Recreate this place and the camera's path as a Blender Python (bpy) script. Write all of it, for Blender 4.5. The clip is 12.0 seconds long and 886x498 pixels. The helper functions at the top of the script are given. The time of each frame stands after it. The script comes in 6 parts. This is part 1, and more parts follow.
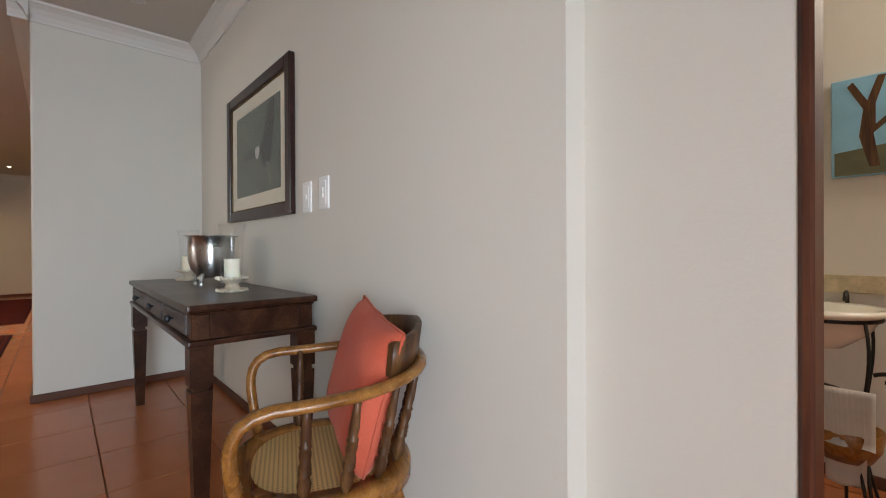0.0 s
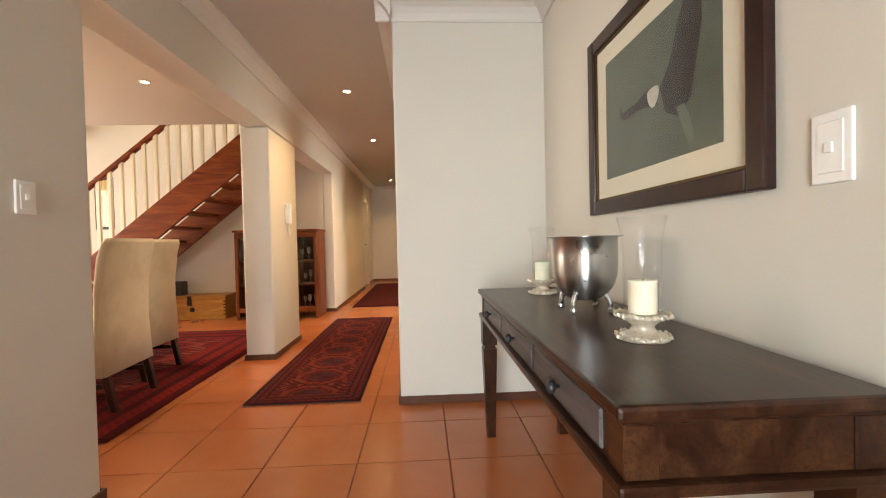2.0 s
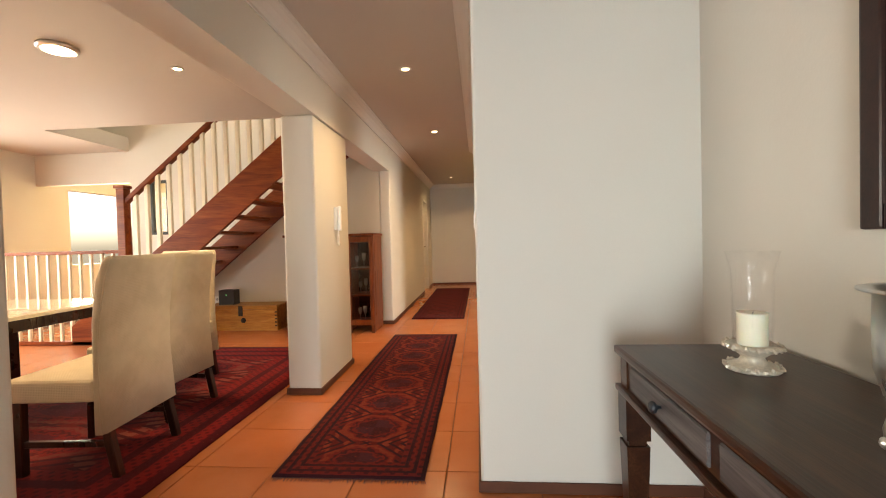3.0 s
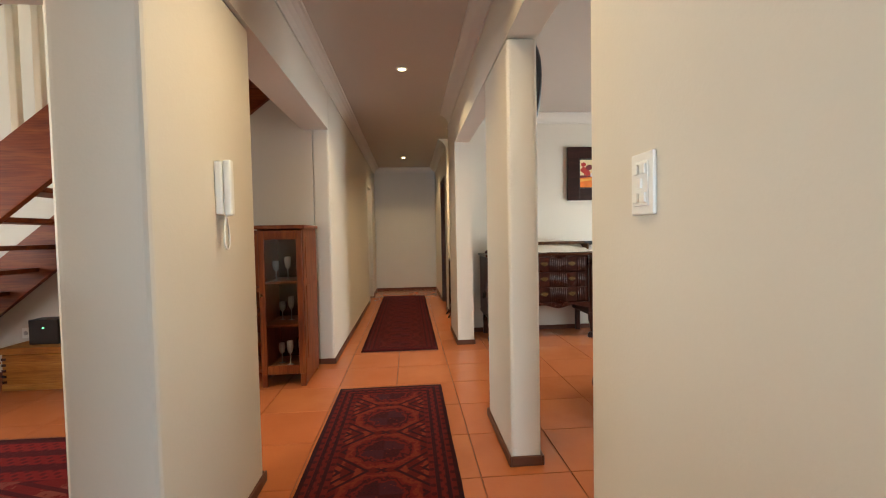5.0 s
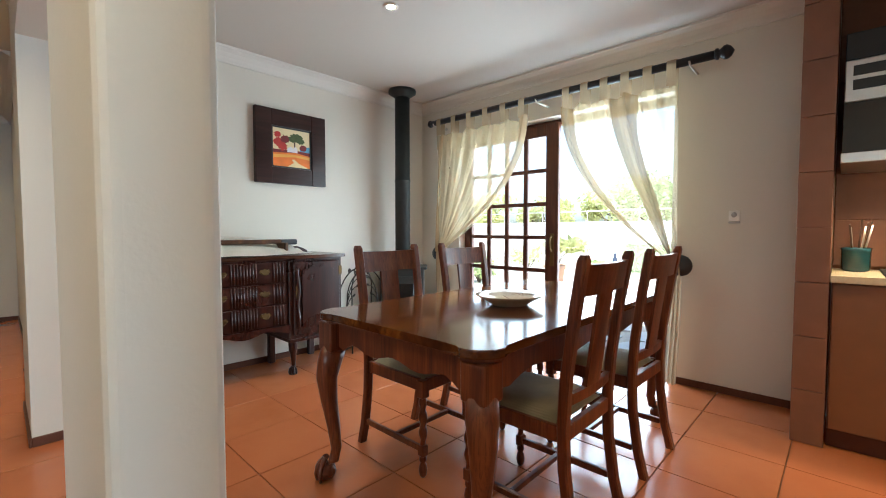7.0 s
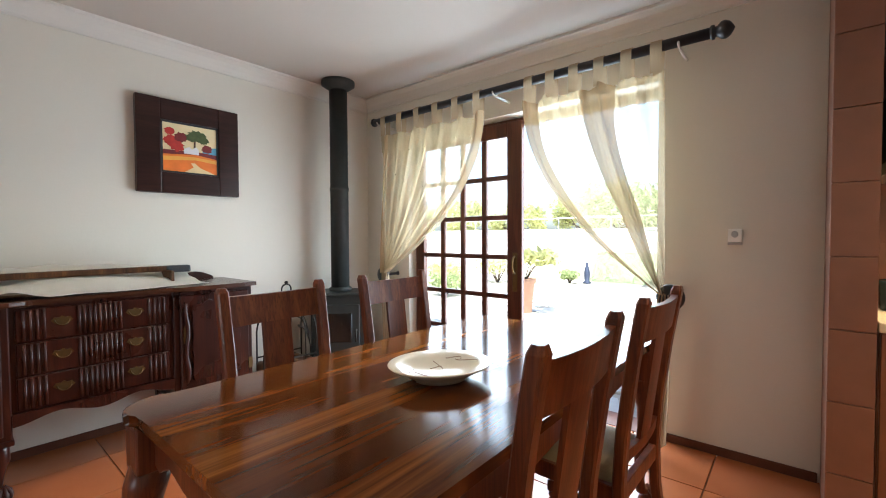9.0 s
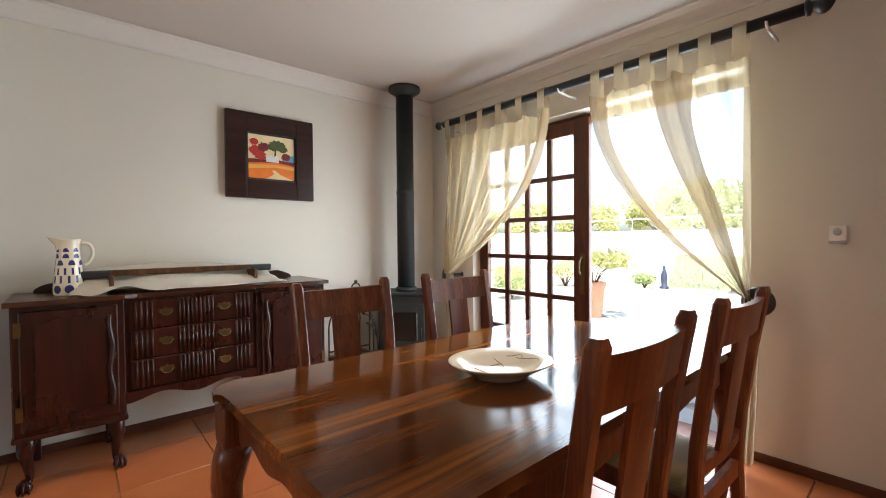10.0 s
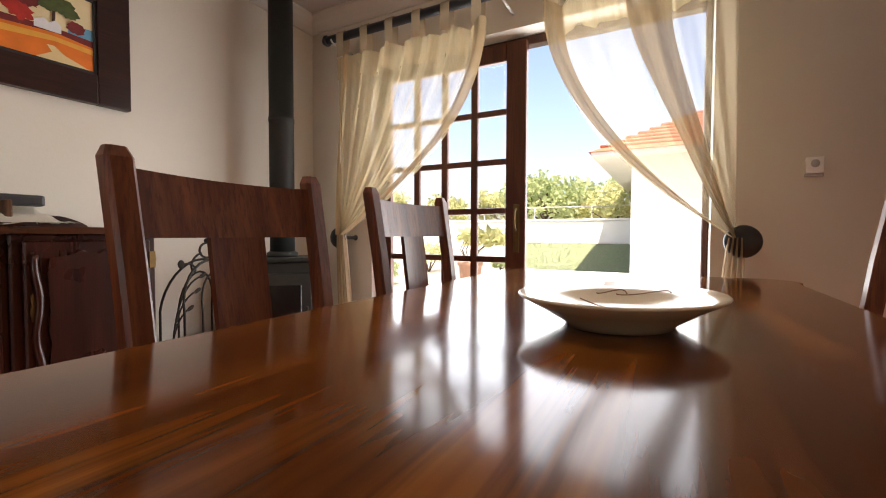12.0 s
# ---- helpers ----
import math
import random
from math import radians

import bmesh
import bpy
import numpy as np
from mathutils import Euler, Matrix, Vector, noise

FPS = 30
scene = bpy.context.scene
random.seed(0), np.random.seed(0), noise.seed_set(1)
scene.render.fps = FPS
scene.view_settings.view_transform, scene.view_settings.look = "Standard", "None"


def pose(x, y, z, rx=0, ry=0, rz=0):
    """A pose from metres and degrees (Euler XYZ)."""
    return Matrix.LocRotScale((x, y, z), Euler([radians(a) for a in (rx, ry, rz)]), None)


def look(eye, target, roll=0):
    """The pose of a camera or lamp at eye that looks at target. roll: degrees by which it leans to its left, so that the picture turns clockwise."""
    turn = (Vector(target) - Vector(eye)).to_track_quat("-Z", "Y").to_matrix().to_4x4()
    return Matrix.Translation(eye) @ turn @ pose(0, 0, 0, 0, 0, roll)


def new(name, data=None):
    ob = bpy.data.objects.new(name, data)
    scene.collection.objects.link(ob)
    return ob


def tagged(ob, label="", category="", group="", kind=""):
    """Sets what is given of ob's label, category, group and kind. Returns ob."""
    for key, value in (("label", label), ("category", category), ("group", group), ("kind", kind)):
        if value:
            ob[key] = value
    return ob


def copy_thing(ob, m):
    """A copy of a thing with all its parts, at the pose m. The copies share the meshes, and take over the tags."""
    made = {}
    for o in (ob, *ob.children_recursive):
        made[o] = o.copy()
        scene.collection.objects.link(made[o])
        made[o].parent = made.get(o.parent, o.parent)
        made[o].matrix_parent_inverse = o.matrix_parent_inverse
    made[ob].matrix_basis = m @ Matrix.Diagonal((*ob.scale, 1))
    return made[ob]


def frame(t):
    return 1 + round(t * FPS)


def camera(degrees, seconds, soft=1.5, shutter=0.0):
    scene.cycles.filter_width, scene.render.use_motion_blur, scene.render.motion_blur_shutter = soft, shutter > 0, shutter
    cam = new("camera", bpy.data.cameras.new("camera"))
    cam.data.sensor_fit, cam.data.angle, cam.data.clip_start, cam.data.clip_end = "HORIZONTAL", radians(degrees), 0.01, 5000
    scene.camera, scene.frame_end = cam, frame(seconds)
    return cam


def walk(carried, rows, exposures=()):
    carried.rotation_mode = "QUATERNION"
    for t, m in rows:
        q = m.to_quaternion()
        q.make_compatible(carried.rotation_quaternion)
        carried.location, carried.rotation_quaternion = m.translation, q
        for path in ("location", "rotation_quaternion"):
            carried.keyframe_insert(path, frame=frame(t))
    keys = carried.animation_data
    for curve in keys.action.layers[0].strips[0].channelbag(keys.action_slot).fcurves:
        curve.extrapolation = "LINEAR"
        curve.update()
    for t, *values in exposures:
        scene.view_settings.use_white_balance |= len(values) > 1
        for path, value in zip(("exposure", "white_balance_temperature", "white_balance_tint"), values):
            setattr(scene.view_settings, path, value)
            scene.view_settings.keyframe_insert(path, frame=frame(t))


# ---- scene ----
++++
Task to complete: List every line above that contains the word "kind".

Task output:
def tagged(ob, label="", category="", group="", kind=""):
    """Sets what is given of ob's label, category, group and kind. Returns ob."""
    for key, value in (("label", label), ("category", category), ("group", group), ("kind", kind)):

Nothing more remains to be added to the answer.